The total invoices raised by the SJE were £212,407.20. Out of those fees, H said he had paid approximately £147,000 and the balance remained outstanding until W's solicitors cleared the bill on W's behalf in August 2021. W's solicitors wanted to be paid by W, which had led W to make the application. W accepted that she had the funds to pay the solicitors herself, if she was required to do so.

Mostyn J was satisfied that he could order the indemnity for the reasons he gave in CH v EWH (Power to Order Indemnity) [2018] 1 FLR 495.

The written agreement reached in March 2019 had included provision for H to pay the outstanding sum due to the accountant and to fully indemnify W against it.  The subsequent variation order made by Mostyn J did not include such a provision but Mostyn J now considered that to be an oversight by himself. There was no good reason why he should not make the order sought by W to give effect to that agreed provision. He was effectively correcting the March 2019 order under the Slip Rule.
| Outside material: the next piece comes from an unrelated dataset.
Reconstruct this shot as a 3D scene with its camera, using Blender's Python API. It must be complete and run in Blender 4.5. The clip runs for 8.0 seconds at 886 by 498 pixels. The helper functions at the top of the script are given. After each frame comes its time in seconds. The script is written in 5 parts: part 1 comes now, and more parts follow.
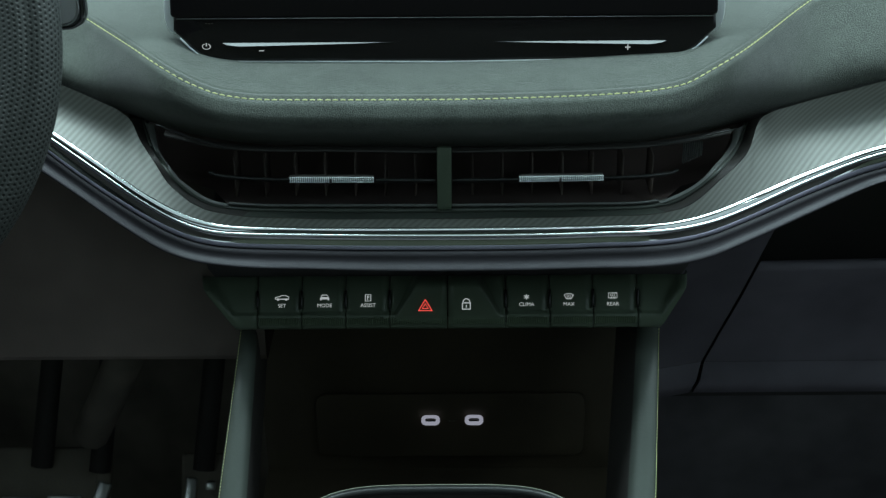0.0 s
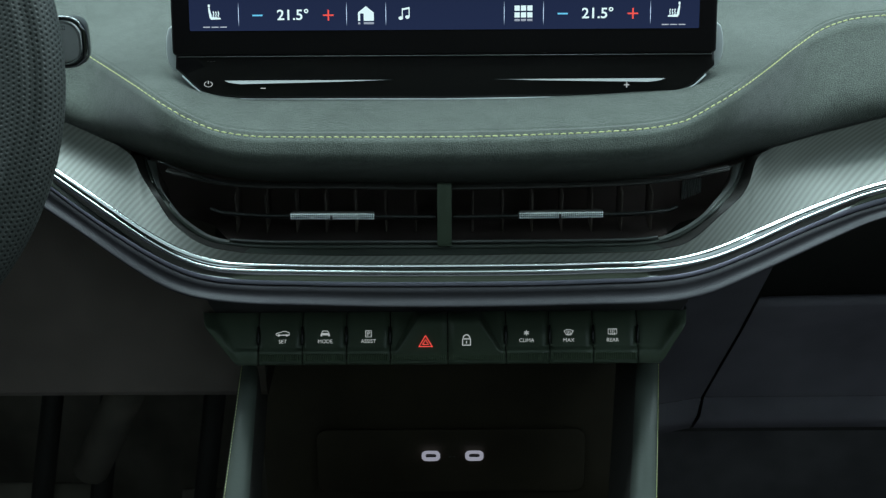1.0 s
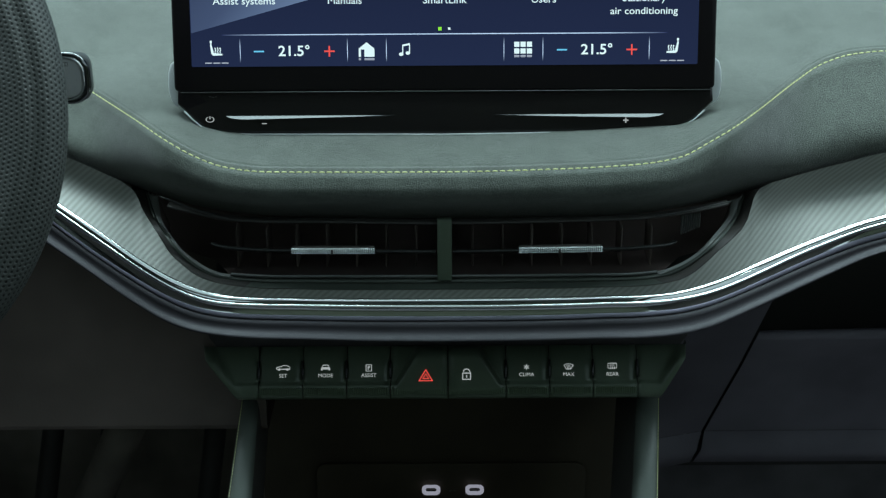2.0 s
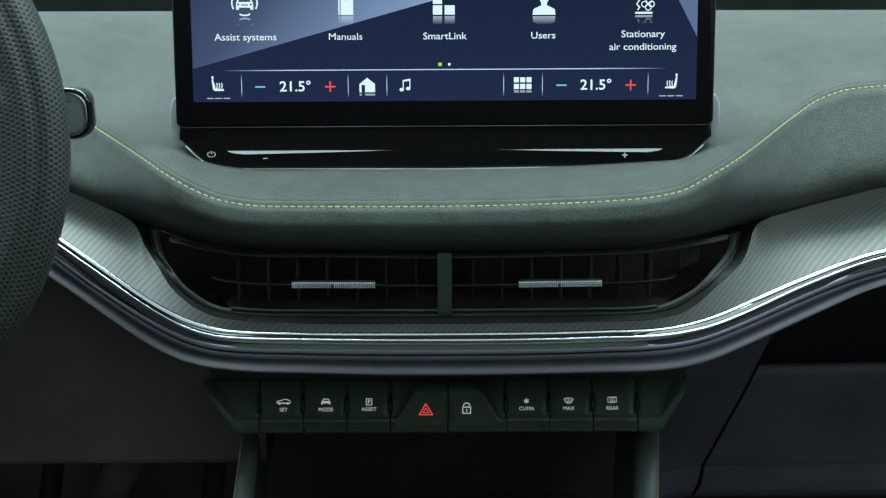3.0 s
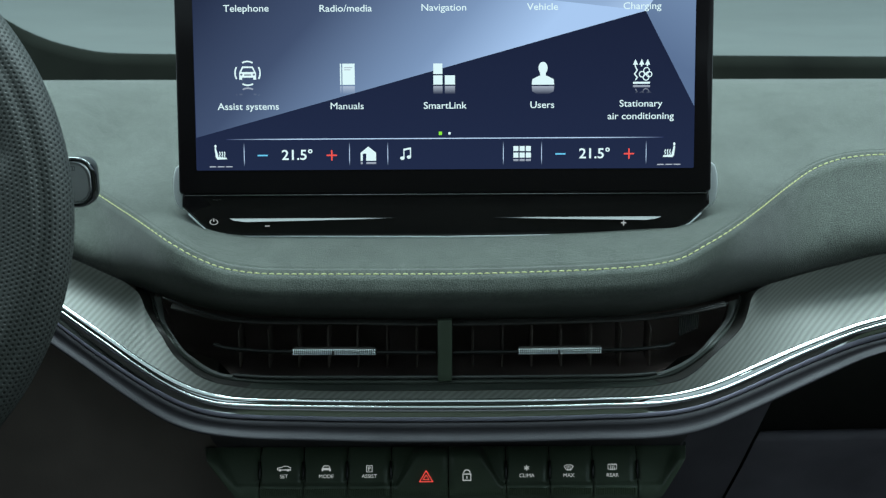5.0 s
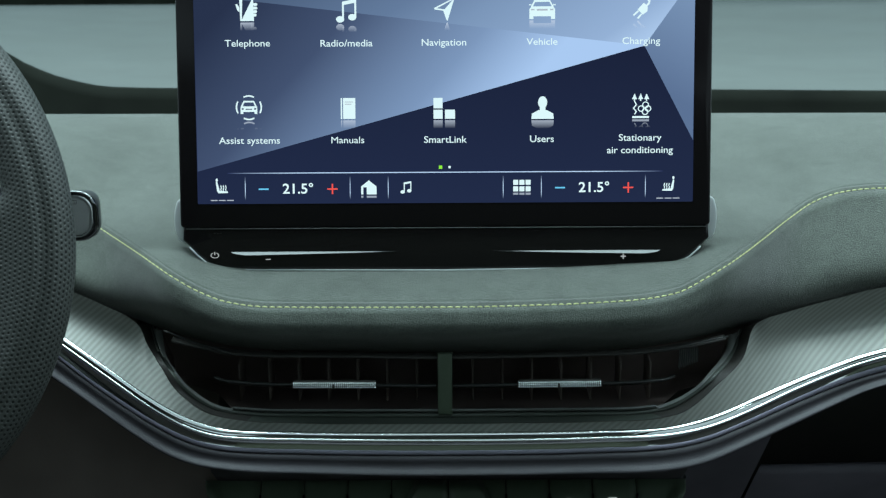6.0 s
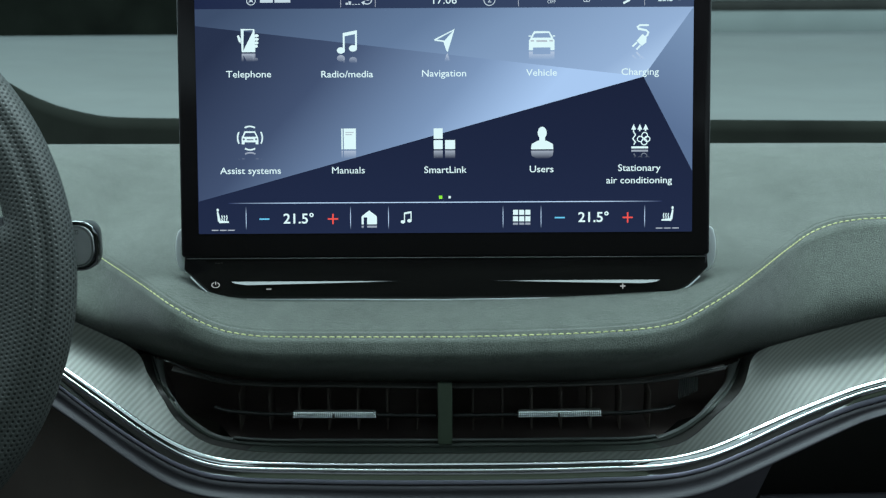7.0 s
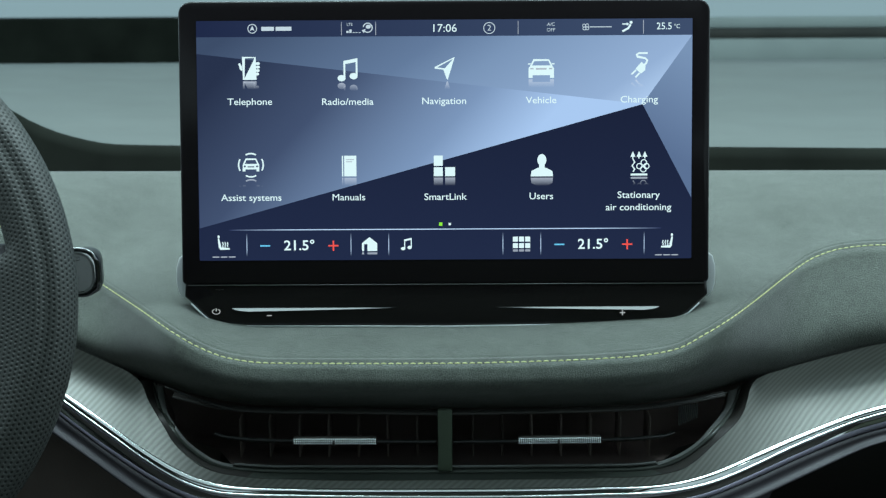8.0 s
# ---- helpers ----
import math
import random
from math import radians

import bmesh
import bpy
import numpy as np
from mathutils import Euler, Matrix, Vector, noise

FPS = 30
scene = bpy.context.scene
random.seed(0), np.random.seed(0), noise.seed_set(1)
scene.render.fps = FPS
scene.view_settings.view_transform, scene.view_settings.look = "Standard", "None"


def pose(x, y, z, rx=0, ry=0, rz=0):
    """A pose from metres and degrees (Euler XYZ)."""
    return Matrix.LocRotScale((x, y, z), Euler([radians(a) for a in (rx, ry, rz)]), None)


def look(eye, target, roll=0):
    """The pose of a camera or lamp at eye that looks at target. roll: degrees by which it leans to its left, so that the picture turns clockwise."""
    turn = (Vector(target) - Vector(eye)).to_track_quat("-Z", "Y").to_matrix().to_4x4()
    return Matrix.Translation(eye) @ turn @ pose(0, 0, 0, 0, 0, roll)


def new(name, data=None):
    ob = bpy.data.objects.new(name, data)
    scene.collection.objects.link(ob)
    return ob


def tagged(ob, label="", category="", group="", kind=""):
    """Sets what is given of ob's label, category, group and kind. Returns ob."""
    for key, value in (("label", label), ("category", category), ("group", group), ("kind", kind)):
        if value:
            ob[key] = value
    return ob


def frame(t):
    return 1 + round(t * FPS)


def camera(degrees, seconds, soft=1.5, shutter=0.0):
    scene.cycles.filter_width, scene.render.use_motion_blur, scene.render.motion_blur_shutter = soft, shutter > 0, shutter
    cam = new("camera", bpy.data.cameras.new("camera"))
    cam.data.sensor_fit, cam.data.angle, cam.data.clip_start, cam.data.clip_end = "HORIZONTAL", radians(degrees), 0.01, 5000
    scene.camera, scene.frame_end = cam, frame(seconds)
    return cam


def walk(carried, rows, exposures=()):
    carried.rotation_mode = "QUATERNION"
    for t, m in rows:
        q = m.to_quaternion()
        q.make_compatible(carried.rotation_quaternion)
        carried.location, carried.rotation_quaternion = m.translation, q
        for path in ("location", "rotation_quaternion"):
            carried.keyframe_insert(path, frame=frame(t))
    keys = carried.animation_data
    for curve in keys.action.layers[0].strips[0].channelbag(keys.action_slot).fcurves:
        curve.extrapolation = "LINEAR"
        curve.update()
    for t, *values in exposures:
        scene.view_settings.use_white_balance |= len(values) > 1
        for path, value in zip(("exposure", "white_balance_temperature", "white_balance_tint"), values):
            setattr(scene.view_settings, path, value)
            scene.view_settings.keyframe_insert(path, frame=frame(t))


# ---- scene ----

H would need to identify a cogent reason why he should not be held to the terms of the March 2019 agreement and he had failed to provide one. Vague assertions about the pandemic were not enough. H was therefore ordered to pay the requested sum directly to W, with the expectation that she would then repay her solicitors. H would also be responsible for any further interest sought by the SJE.

Mostyn J adds that the moral of this unhappy tale is that parties must ask the court to place a cap on the expert's costs prior to their instruction, pursuant to FPR 25(12)(5). If circumstances change, it will then be open to the expert to apply for the order imposing the ap to be varied under FPR r4.1(6).

Finally, W had also referred in her statement to a wish for a further variation of the March 2019 order, but the judge refused to consider that without an application on Form A and the requisite issuing fee.